Oct 14, 2012 3:30 PM
FRANKFORT, Ky. (AP) - A former campaign aide to U.S. Sen. Rand Paul who resigned amid a controversy about a racial posting on his MySpace page is getting political support from his former boss, even though they parted company nearly three years ago.
Republican Christopher Hightower, who is challenging Democratic state Rep. Martha Jane King for the 16th District state House seat, banked about $7,000 from a fundraiser headlined by Paul in August. He got an additional $1,000 from Paul's political action committee, Rand PAC.
Hightower said the contributions from Paul, plus another $2,000 from U.S. Senate Republican Leader Mitch McConnell's Bluegrass Committee PAC, speak to his credibility as a candidate.
Hightower, 40, of Auburn, resigned as Paul's campaign coordinator in December 2009 during the primary race because of images someone posted on his MySpace page. Those images included a black-and-white photograph of a lynching that had been posted on the site by someone identified only as "D."

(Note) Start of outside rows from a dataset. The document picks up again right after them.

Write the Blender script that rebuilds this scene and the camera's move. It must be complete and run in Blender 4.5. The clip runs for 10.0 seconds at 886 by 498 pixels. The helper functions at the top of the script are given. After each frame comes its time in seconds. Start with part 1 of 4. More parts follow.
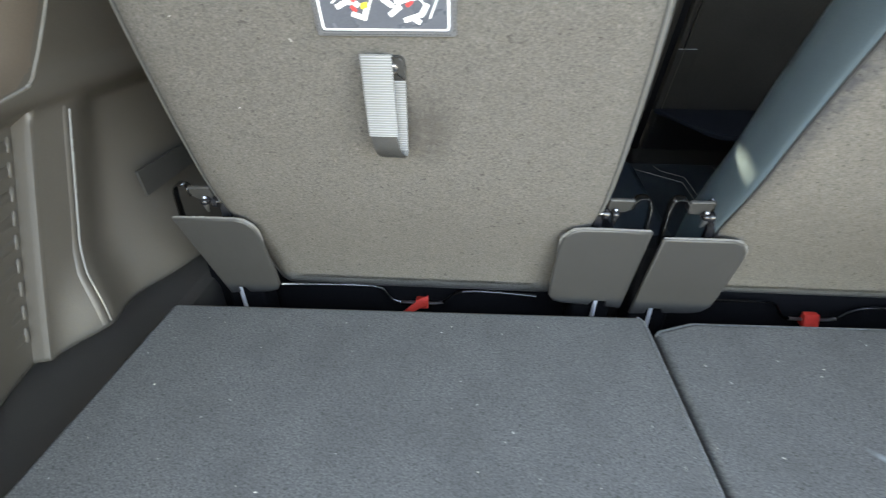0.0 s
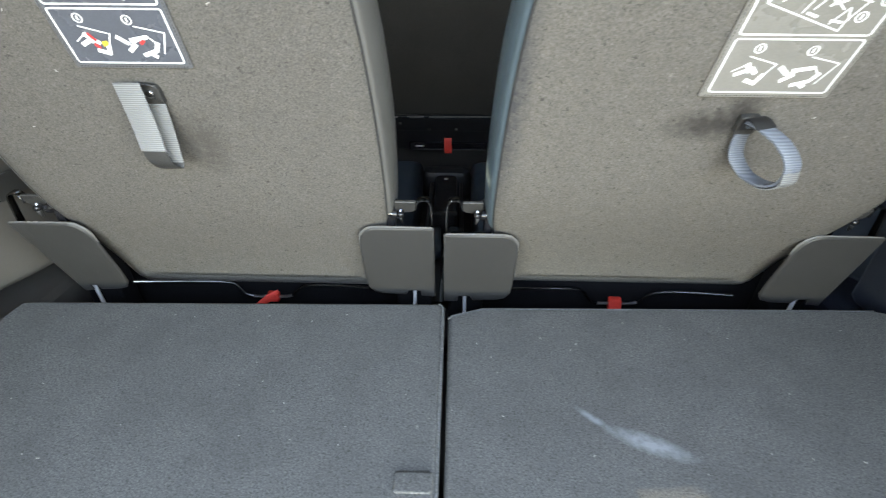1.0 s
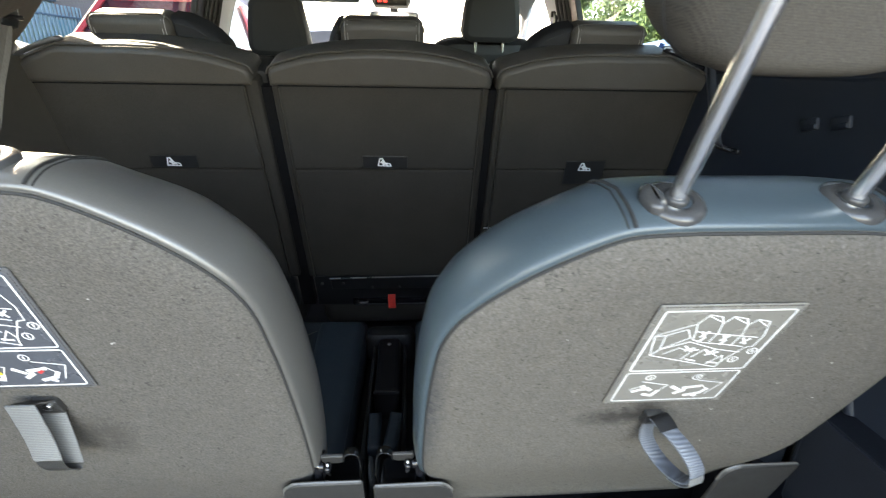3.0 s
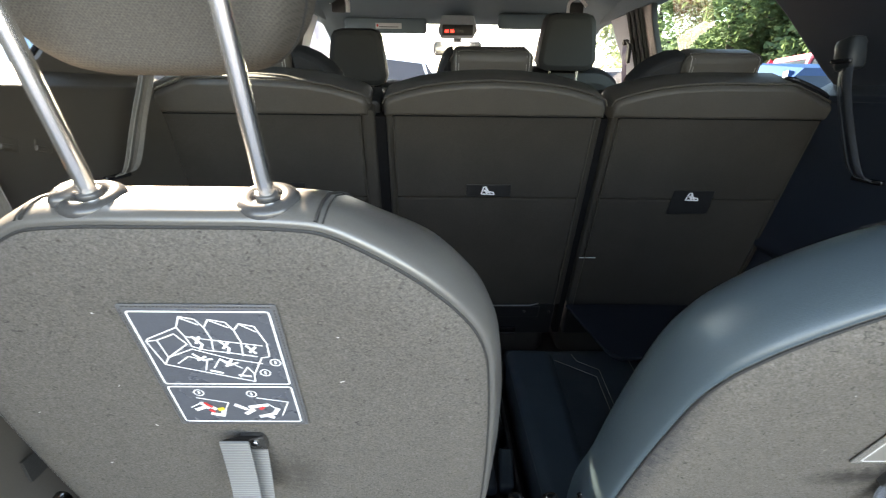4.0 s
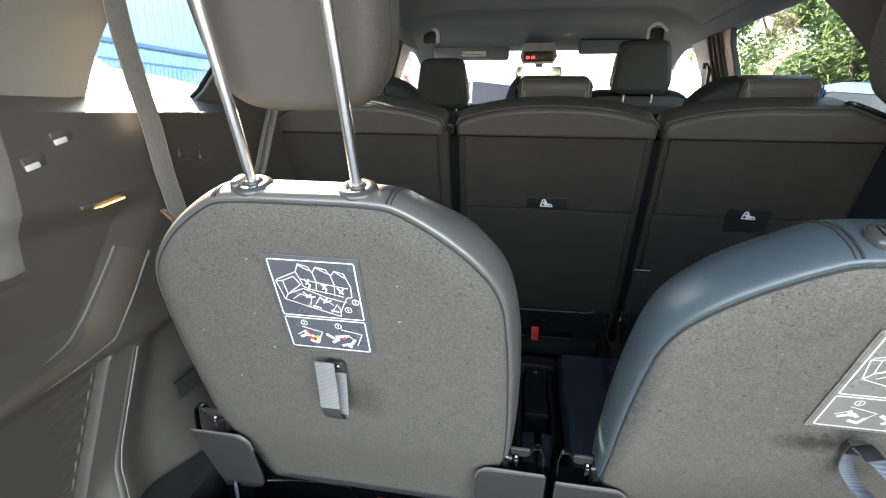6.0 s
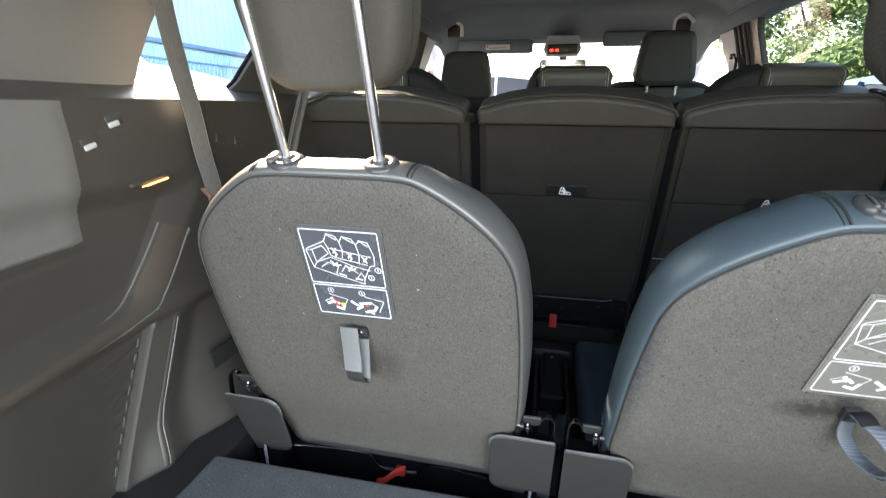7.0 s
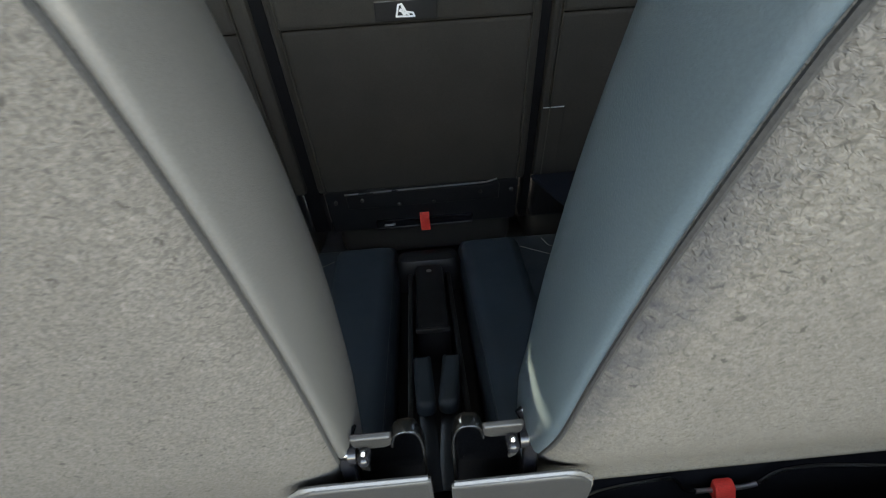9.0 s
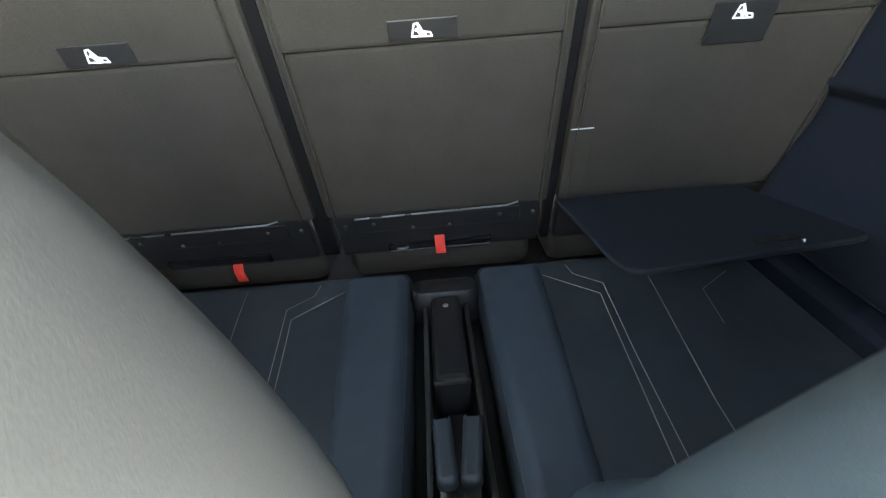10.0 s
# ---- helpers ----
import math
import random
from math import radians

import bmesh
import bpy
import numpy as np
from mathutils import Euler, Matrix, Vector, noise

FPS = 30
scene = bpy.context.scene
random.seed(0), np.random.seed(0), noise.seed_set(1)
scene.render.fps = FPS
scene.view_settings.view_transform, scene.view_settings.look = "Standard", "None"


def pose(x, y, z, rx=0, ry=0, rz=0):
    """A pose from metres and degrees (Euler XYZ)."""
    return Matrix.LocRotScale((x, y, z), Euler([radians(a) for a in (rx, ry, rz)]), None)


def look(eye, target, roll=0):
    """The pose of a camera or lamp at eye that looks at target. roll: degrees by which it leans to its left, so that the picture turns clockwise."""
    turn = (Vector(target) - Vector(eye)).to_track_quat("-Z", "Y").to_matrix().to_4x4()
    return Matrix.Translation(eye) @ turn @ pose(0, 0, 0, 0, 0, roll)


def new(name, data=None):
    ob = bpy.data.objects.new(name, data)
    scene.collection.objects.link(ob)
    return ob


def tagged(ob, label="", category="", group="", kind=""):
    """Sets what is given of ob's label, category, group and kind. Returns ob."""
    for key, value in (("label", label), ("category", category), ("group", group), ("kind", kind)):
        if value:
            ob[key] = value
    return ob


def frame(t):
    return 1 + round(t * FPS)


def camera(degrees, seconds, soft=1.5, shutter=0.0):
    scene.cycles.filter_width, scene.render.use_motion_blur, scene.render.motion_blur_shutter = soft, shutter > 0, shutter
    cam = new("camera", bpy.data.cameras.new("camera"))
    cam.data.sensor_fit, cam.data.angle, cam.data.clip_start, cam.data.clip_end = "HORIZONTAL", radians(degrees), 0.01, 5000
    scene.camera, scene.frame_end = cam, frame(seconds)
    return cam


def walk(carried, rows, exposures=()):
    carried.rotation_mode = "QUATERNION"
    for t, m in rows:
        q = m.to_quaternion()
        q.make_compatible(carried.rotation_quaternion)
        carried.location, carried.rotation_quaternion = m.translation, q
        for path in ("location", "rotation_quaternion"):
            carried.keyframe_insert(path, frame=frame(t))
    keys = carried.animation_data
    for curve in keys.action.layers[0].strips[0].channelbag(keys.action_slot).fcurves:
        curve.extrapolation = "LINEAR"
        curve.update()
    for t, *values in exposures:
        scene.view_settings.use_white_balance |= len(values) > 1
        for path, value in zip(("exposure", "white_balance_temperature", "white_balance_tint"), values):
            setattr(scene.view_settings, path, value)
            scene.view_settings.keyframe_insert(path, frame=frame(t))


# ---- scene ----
cam = camera(87.2, 10.0, soft=1.15, shutter=0.25)
PATH = [
    (0, (-0.194, -0.435, 0.348), (-0.312, 1.263, -0.704), 0.0),
    (0.5, (-0.079, -0.456, 0.365), (-0.151, 1.226, -0.714), -0.0),
    (1, (0.016, -0.485, 0.383), (-0.022, 1.212, -0.675), 0.4),
    (1.5, (0.115, -0.504, 0.406), (0.133, 1.222, -0.604), 0.9),
    (2, (0.161, -0.475, 0.488), (0.246, 1.297, -0.436), 0.6),
    (2.2, (0.164, -0.459, 0.512), (0.267, 1.334, -0.367), 0.5),
    (3.3, (-0.009, -0.392, 0.557), (0.137, 1.477, -0.138), 1.1),
    (3.5, (-0.041, -0.387, 0.556), (0.073, 1.492, -0.119), 0.8),
    (4, (-0.107, -0.38, 0.558), (-0.083, 1.515, -0.082), 0.7),
    (4.5, (-0.148, -0.38, 0.559), (-0.217, 1.519, -0.065), 0.4),
    (5, (-0.157, -0.397, 0.564), (-0.322, 1.502, -0.041), 0.0),
    (5.5, (-0.099, -0.446, 0.561), (-0.337, 1.449, -0.03), 1.0),
    (5.7, (-0.075, -0.477, 0.565), (-0.344, 1.418, -0.015), 0.9),
    (6.8, (-0.045, -0.558, 0.566), (-0.476, 1.314, 0.012), 0.3),
    (7, (-0.042, -0.556, 0.551), (-0.463, 1.311, -0.032), 0.5),
    (7.5, (-0.022, -0.511, 0.455), (-0.377, 1.329, -0.243), 0.5),
    (8, (-0.038, -0.3885, 0.384), (-0.279, 1.426, -0.423), -0.4),
    (8.5, (-0.047, -0.26, 0.366), (-0.102, 1.547, -0.491), -2.4),
    (9, (0.005, -0.189, 0.366), (0.062, 1.581, -0.564), -4.0),
    (9.5, (0.015, -0.138, 0.384), (0.03, 1.612, -0.584), -4.5),
    (10, (-0.003, -0.093, 0.416), (0.014, 1.64, -0.581), -4.6),
]
EXPOSURES = [(0.0, 4.68, 9100, 15), (0.5, 4.72, 9100, 15), (1.5, 4.42, 9100, 15), (2.2, 4.42, 9000, 15), (3.5, 4.25, 8500, 16), (5.5, 4.25, 8500, 16), (7.0, 4.15, 8500, 17), (7.5, 4.02, 8900, 17), (8.5, 4.28, 9100, 16), (9.0, 4.5, 9100, 15), (9.5, 5.15, 9250, 15), (10.0, 6.25, 9400, 15)]
SUN, SUN_UP, SUN_TURN, SKY = 5.0, 30.0, 322.0, 0.15
walk(cam, [(t, look(eye, target, roll)) for t, eye, target, roll in PATH], EXPOSURES)

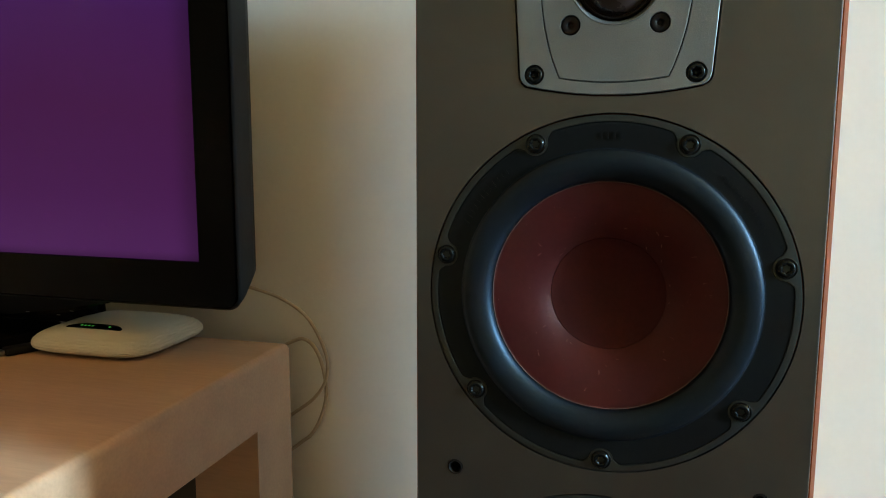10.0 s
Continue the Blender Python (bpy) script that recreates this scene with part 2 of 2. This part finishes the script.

The racial tone of the post triggered a storm of criticism, leading to Hightower's resignation even though he adamantly denied any connection to the images. Paul said at the time he accepted Hightower's resignation because "it is impossible to present the ideas and reforms we need in this country with this controversy present."
When asked Thursday if voters should be concerned about the MySpace incident, Paul simply responded no.
Moderators have questioned Hightower about the controversy at political forums, but King hasn't made it a campaign issue.
"I don't feel like it's my job to tell anybody why he left Dr. Paul's campaign," King said. "So I have not gotten into his background and what he has done. My race is about what I have done."
A tea party candidate, Hightower said trying to paint him as a racist in the largely rural legislative district encompassing Logan and Todd counties is a tough sale. "The difference here is that a lot of people know me, and it doesn't work here," he said. "People know that's not true."
Tea party activist David Adams, who managed Paul's GOP primary campaign, said Hightower's blunder was simply that he didn't monitor postings on his MySpace page closely enough.
"I'm a huge Chris Hightower fan, and I would vouch for his work ethic, his intelligence and his character anyplace," Adams said.
King, who has served two terms in the state House, is promoting herself as an advocate for Kentucky farmers, an important voting bloc in the 16th District, and as a guardian against tax increases in Frankfort.
A transportation logistics agent, King, 57, of Lewisburg, also has helped push bills through the legislature to ensure soldiers and veterans get preference when applying for jobs in state government and that they get tuition waivers to public colleges and universities.
Describing herself as "a woman of faith," King also has taken the lead in a private initiative to renovate a chapel on the second floor of the Capitol. The work has come to a standstill, and has left the chapel unusable for the past year. King said she now expects the work to be completed by the end of the year.
On the stump, Hightower has been espousing tea party principles, voicing disdain for big government, high taxes, burdensome regulations and overspending. He has pledged to oppose tax increases, but he also favors tax reform. He said he wouldn't necessarily rule out a grocery tax, which has been proposed in Kentucky, if it meant eliminating the state's income tax.
"My theory on taxes is I don't want to raise taxes anywhere without lowering them somewhere else," he said. "I think everything should be on the table."